Similar to the whole cat situation, you risk basic taunts but it’ll also be more empowering and funnier, if done well. If you think that Cinderella would look better in a pair of Stan Smiths with a can of Stellar or that Aladdin may prefer a bucket hat to a Fez, then back it.
Cult Film Character
You’re cultured, you’re interesting, potentially obnoxious, and boy is it a good look. It’s the best way to show off and be a bit of a tool, but get away with it because of the occasion. Whether you could see yourself rocking the Patrick Bateman or grab a friend to go as Vincent Vega and Jules Winnfield from Pulp Fiction, it will go down annoying well.
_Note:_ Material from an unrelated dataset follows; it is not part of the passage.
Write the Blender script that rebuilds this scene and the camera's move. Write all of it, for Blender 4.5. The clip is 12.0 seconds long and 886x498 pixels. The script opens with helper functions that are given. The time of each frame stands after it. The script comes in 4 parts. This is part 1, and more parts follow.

Just don’t do it. Dressing up as a now disgraced celebrity or symbol of discrimination isn’t funny or clever. Also, on the subject of controversial, no blackface or any sort cultural appropriation! Ever! You can dress like Kanye, sure (I guess he’s not technically disgraced) but you don’t need to ‘add’ his skin tone as part of your costume. Also, you could decide to go as one of the characters from Crazy, Rich Asians for example, but all you need is their outfit. Nothing else! Keep it respectful guys, someone’s race is never a costume!
There we have it friends, our heads up on what your Halloween may end up like. Now, choose your costume well and have a spooktacular time.